Kim Heungsou (Korean: 김흥수; Hanja: 金興洙; November 17, 1919 – June 9, 2014) was a Korean painter who was sometimes called the "Picasso of Korea".[1] Jang soo hyun, his partner and executive curator of Kim Heungsou museum died of ovarian cancer in November 2012.[2]
In 1955, he studied painting in Paris,[3] and his works were submitted to Salon d'Automne. Thereafter, he initiated an individual art showcase and held exhibitions several times, starting in Paris, gaining access to the European market.[4] He held exhibitions around the world, including in France and Russia. His works have been featured at international auctions.
After coming back to Seoul, Heungsou was appointed to the panel of judges for the 10th Korea grand art convention and presented his works in 1961. Six years later, he went as an exchange professor at the Pennsylvania Academy of Fine Arts from 1968 to 1980,[5] which allowed him to release his pieces of sculpture, holding a series of travelling exhibitions from coast to coast.[6] American-Korean Foundation served his work from the beginning.[7]

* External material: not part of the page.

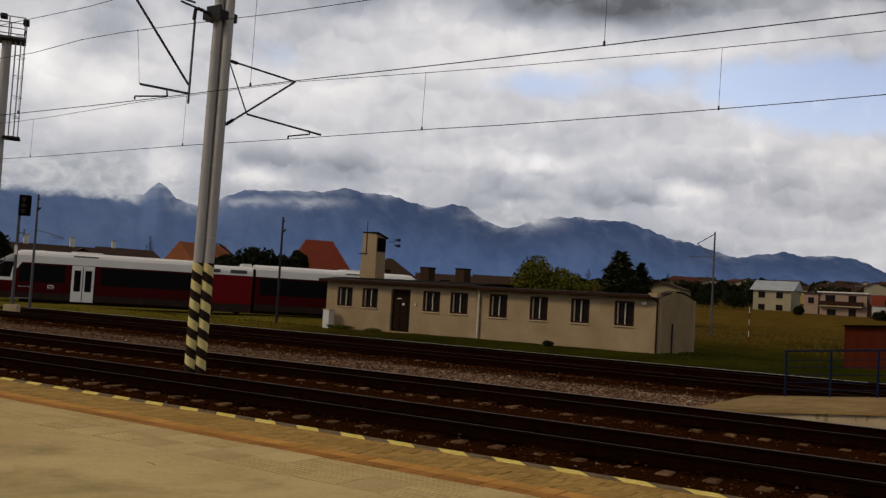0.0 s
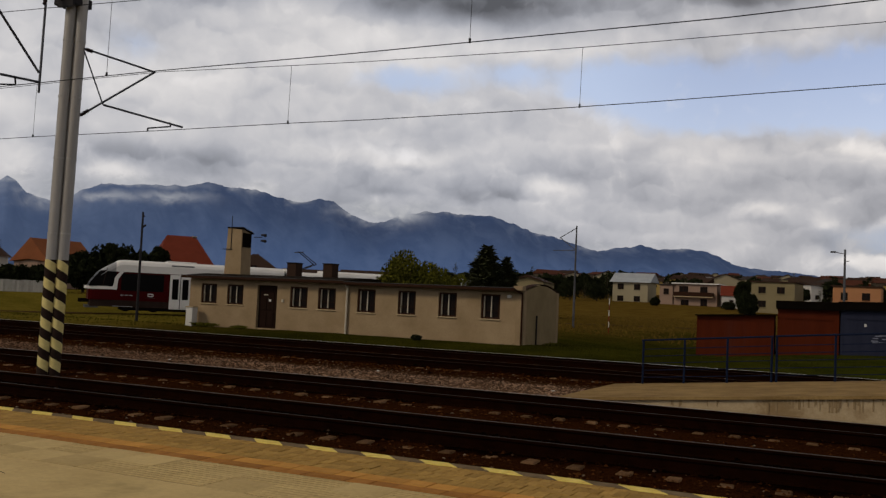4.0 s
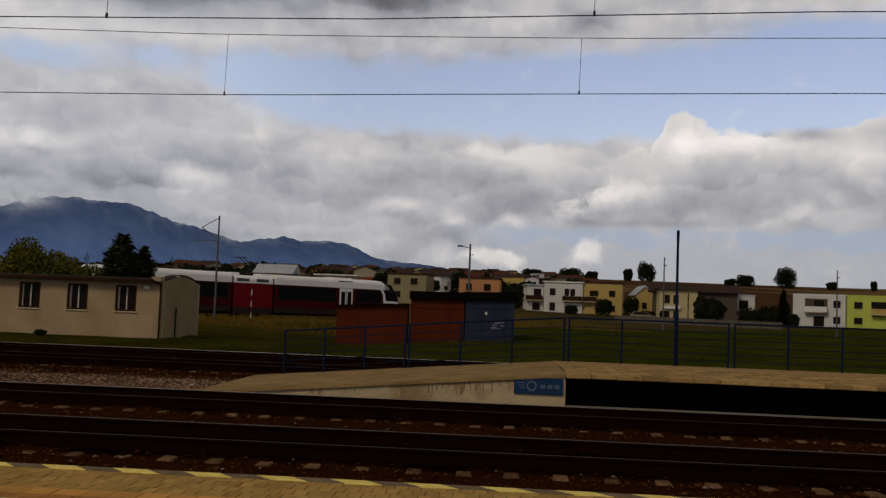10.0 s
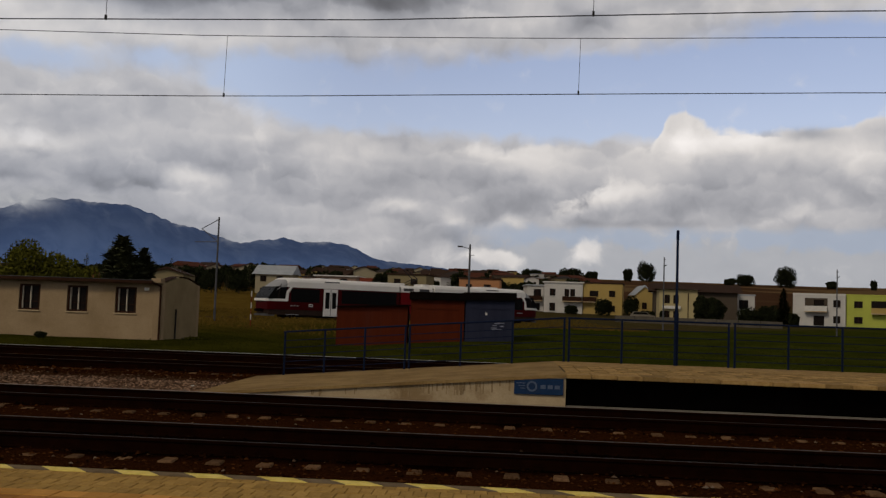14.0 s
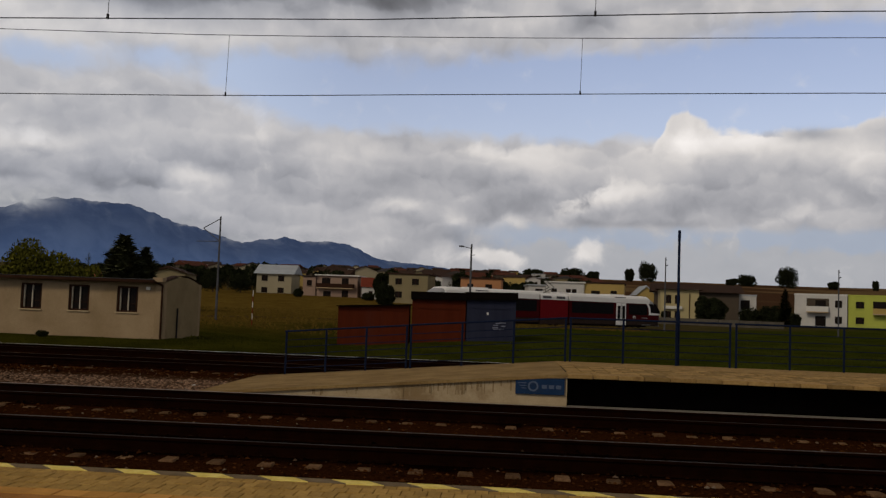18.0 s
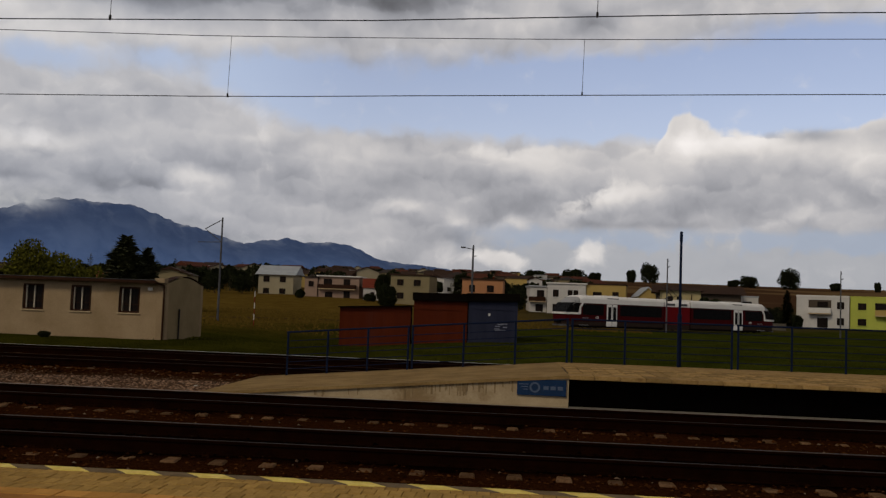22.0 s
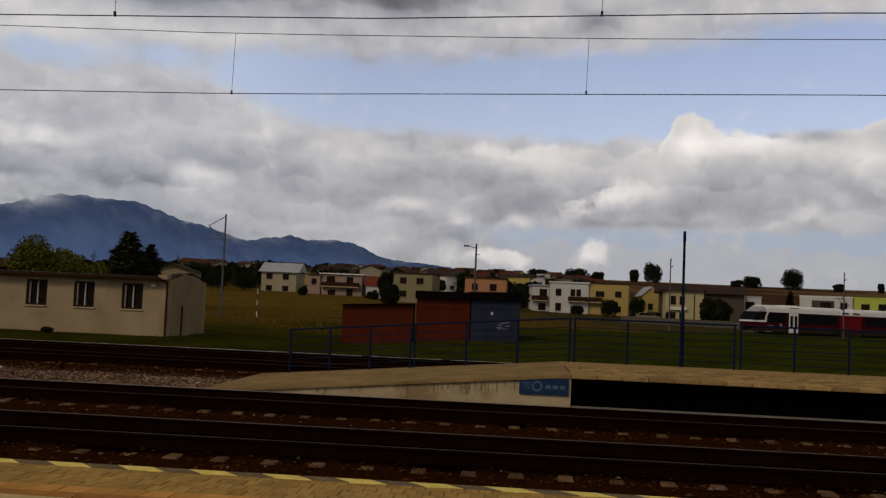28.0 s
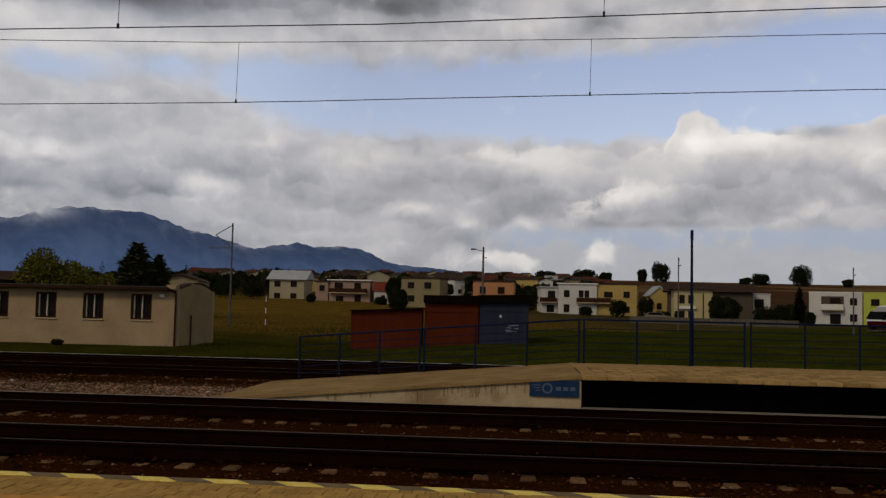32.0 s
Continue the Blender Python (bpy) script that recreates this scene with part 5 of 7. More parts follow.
def narrow_line():
    t = thing("narrow_railway", "narrow-gauge railway line across the meadow on a low bed", "railway track", kind="structure")
    fine = []
    for (x0, y0), (x1, y1) in zip(LINE, LINE[1:]):
        for k in range(6):
            fine.append((x0 + (x1 - x0) * k / 6, y0 + (y1 - y0) * k / 6))
    vs, fs = [], []
    for i, (x, y) in enumerate(fine):
        a, b = fine[max(0, i - 1)], fine[min(len(fine) - 1, i + 1)]
        n = Vector((-(b[1] - a[1]), b[0] - a[0], 0)).normalized()
        z = rail_z(y)
        for o, h in ((-2.6, -1.2), (-1.3, -0.28), (1.3, -0.28), (2.6, -1.2)):
            vs.append((x + n.x * o, y + n.y * o, z + h))
        if i:
            k = 4 * i
            fs += [(k - 4 + j, k + j, k + j + 1, k - 3 + j) for j in range(3)]
    me = bpy.data.meshes.new("bed")
    me.from_pydata(vs, [], fs)
    me.materials.append(M("ballast"))
    part("bed", me, None, t)
    for side in (-0.5, 0.5):
        bm = bmesh.new()
        for a, b in zip(fine, fine[1:]):
            u = Vector((b[0] - a[0], b[1] - a[1], 0)).normalized()
            n = Vector((-u.y, u.x, 0)) * side
            rod(bm, (a[0] + n.x, a[1] + n.y, rail_z(a[1]) - 0.08), (b[0] + n.x, b[1] + n.y, rail_z(b[1]) - 0.08), 0.045, seg=4)
        part("rail", bm, "rail_brown", t)
    me = mesh_of("sleeper", box(-0.12, 0.12, -0.9, 0.9, -0.3, -0.13), "sleeper")
    for (x0, y0), (x1, y1) in list(zip(LINE, LINE[1:]))[5:14]:
        n = int(hypot(x1 - x0, y1 - y0) / 0.7)
        for k in range(n):
            f = k / n
            y = y0 + (y1 - y0) * f
            part("sleeper", me, None, t, m=pose(x0 + (x1 - x0) * f, y, rail_z(y), 0, 0, math.degrees(atan2(y1 - y0, x1 - x0))))


narrow_line()


def loft(stations, z_lo, z_hi, roof=False):
    """A skin through body sections. A station is (x, half width, roof height); the sides run from z_lo to z_hi (of a full-height section)."""
    bm = bmesh.new()
    rings = []
    for x, hw, top in stations:
        lo = [(-hw, min(z_lo, top - 0.05)), (-hw, min(z_hi, top))]
        if roof:
            h = top
            lo = [(-hw, min(z_lo, h - 0.3)), (-hw, h - 0.34), (-hw * 0.94, h - 0.16), (-hw * 0.80, h - 0.04), (-hw * 0.5, h), (hw * 0.5, h), (hw * 0.80, h - 0.04), (hw * 0.94, h - 0.16), (hw, h - 0.34), (hw, min(z_lo, h - 0.3))]
            rings.append([bm.verts.new((x, a, b)) for a, b in lo])
        else:
            rings.append([bm.verts.new((x, a, b)) for a, b in lo + [(hw, lo[1][1]), (hw, lo[0][1])]])
    n = len(rings[0])
    for a, b in zip(rings, rings[1:]):
        for k in range(n):
            bm.faces.new((a[k], a[(k + 1) % n], b[(k + 1) % n], b[k]))
    bm.faces.new(rings[0][::-1])
    bm.faces.new(rings[-1])
    return bm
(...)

Heungsou's works largest body of work is the so-called harmonism paintings, collaborating structures and abstract forms in a piece of artwork.[9] The genesis for his idea came from the harmony of yin and yang, between female and male and between the east and the west.[10]
Fundamental motto of harmonism is to involve in different ideas of surrealism, impressionism and abstractionism. It's the combinations different ideas regardless of its character - from one's own idea or from everyone's commonsense.[11]
According to an interview with Ftnews Korea, he was enormously influenced by the idea of Mikhail Gorbachev mixing the philosophy of the East and the West, invited by the Pushkin Museum. After studying Cubism, he became more immersed in paintings. In 1960, he could sell out all his works and entered an exhibition in Paris and later gained the title of the salon, which he said his Japanese counterpart had never achieved registration as a member at the moment.[7]
His works have roots in Harmonism, which is derived from the mixture of abstract paintings and forms/structures. In 1967, he observed the flow of American abstract paintings, which enabled him to try new challenges such as harmonizing abstract paintings with other forms.[7]
Rooted in Mozaic, he realized the partition of hues within his works, which featured Korean customs and arts with erotic subject matters. His works are departed from his philosophy and originated from the Korean peninsula.[12] In this sense, his drawings are famous for their fabulous collaboration of hues and shapes.
Korean media coverage says that the 2010 exhibition in Seoul was the last chance to watch his creative art work, owing to his deteriorated health but he continued to appear in the exhibitions: as a displaced citizen born in what would become North Korea, he presented his work called Lost Hometown (Hangul, 망향) commemorating the twentieth year of the joint entry of the two Koreas into the United Nations, held in the art hall of the National Assembly of South Korea.[13]